We request therefore that the Council identify our objections on the Council website when they are lodged in due course.
Yours sincerely,
Jeremy Mustoe
Chairman, Brighton Society
This is a screenshot several days into the consultation period. The Council was belatedly beginning to identify some of the documents…..
As a consequence of the Council’s failure to properly identify the documents lodged with the planning application, the yellow public notices were posted on lamp posts etc too soon, before the problem was realised. It took up to a week to carry out a few improvements to the information on the Planning Portal. But there were still lots of documents that were still completely unidentified in terms of content.
In the meantime the local residents had been informed by the yellow Public Notices distributed around the area that the consultation period would end on 14 January 2022.
We heard later that this had been extended by a week – to the 21 January. But the yellow notices were not updated. Many residents didn’t know about it and may well have been dissuaded from objecting because there was too little time for them to do so, particularly as the consultation period coincided with the Christmas New Year holiday period.

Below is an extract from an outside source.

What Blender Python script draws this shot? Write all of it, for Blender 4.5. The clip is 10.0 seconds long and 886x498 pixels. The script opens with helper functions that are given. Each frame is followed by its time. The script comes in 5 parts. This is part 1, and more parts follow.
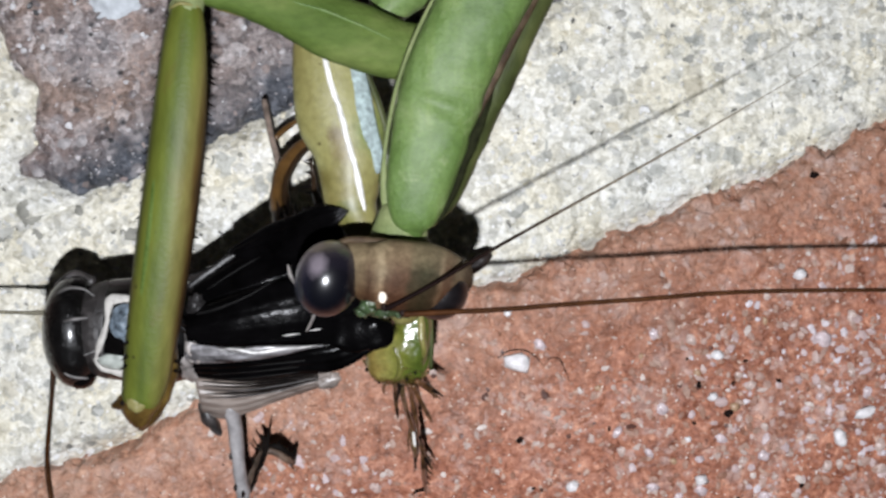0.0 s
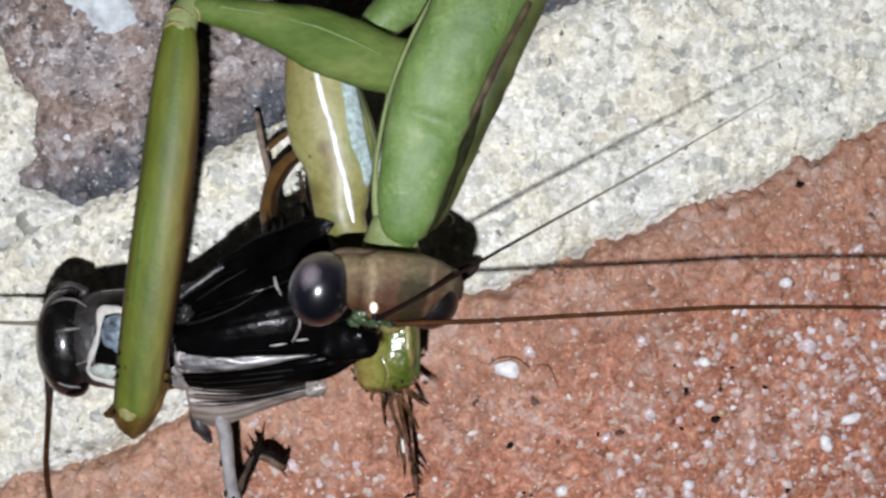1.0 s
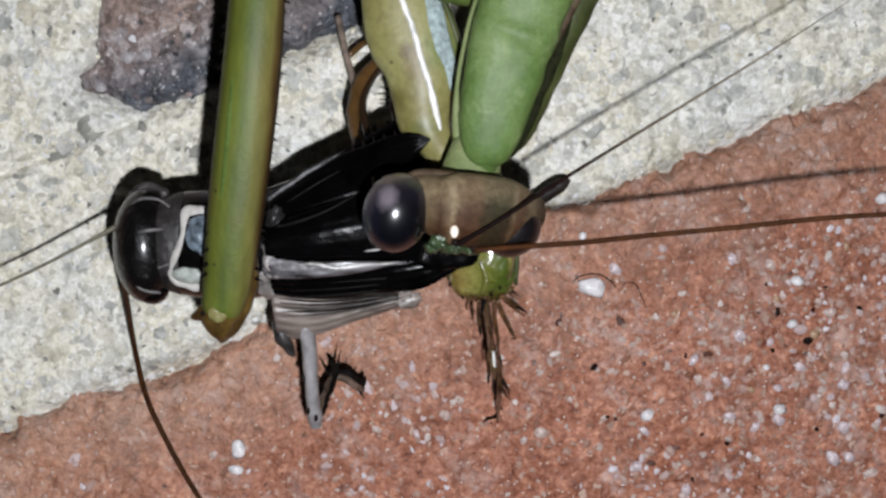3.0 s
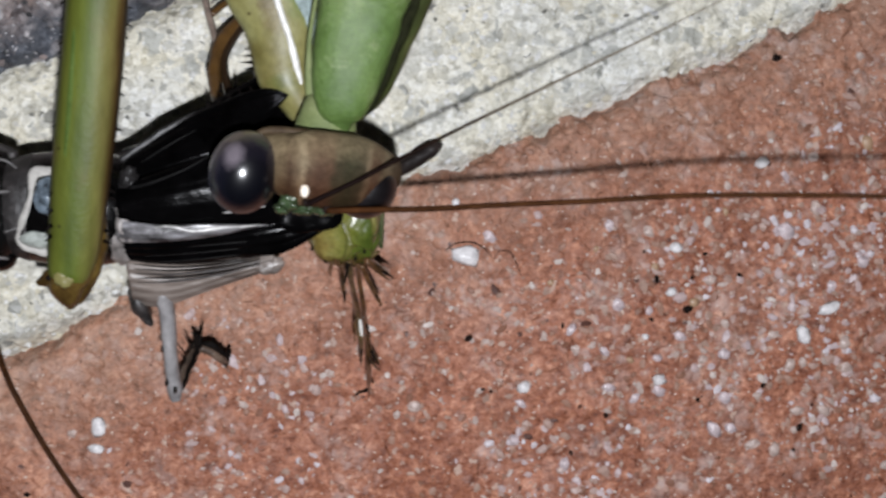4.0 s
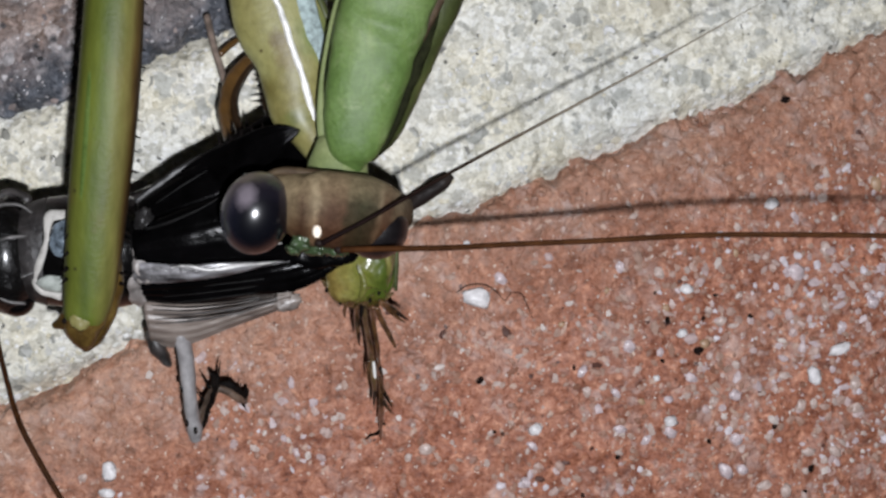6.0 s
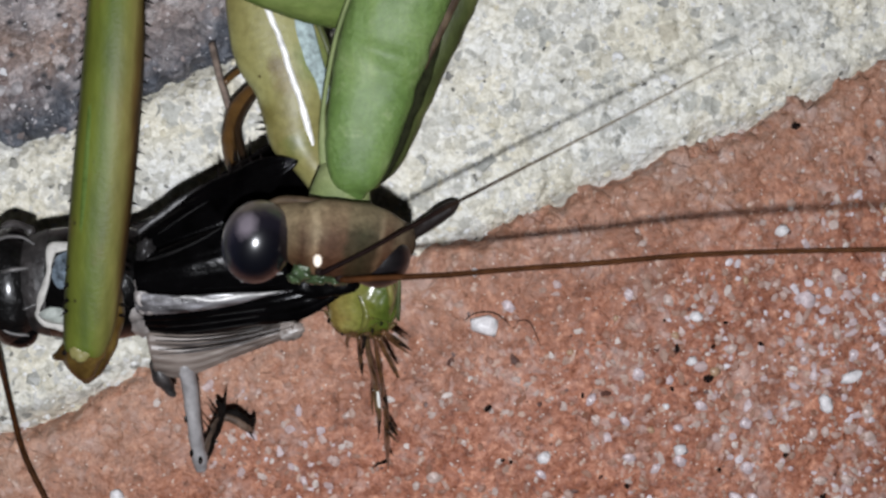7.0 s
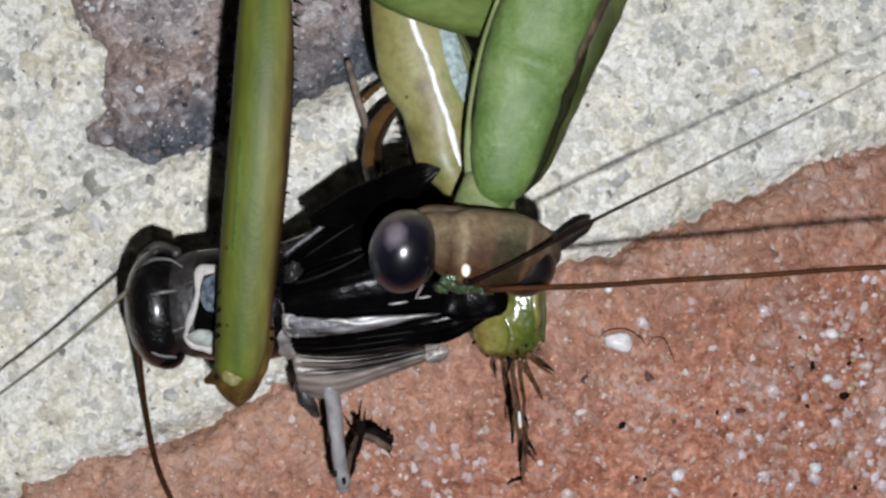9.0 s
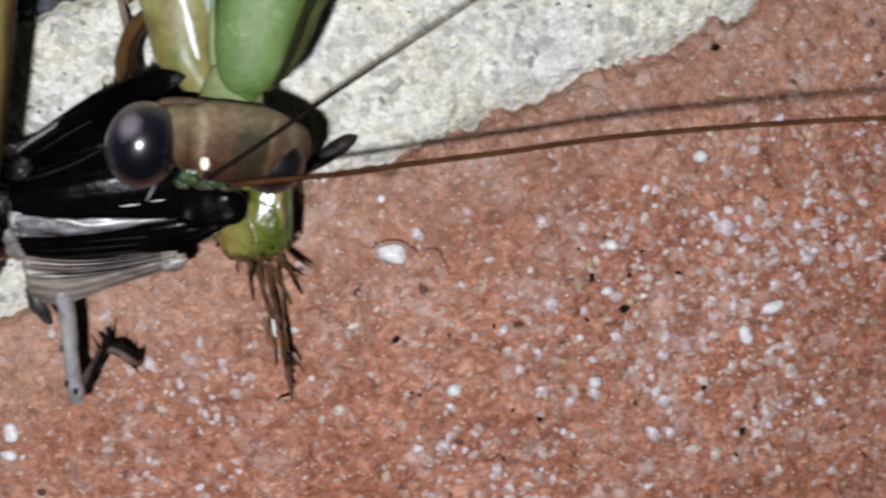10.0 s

This failure, together with the confusion caused by the inadequate classification of the planning documentation, and the (deliberate?) timing of the planning application just before the Christmas New Year holiday period – and this for one of the largest and most complex planning applications in the city in recent years – leads one seriously to question whose interests the Council regards as most important – the residents – or the developer which it appears to have been colluding with against the public interest?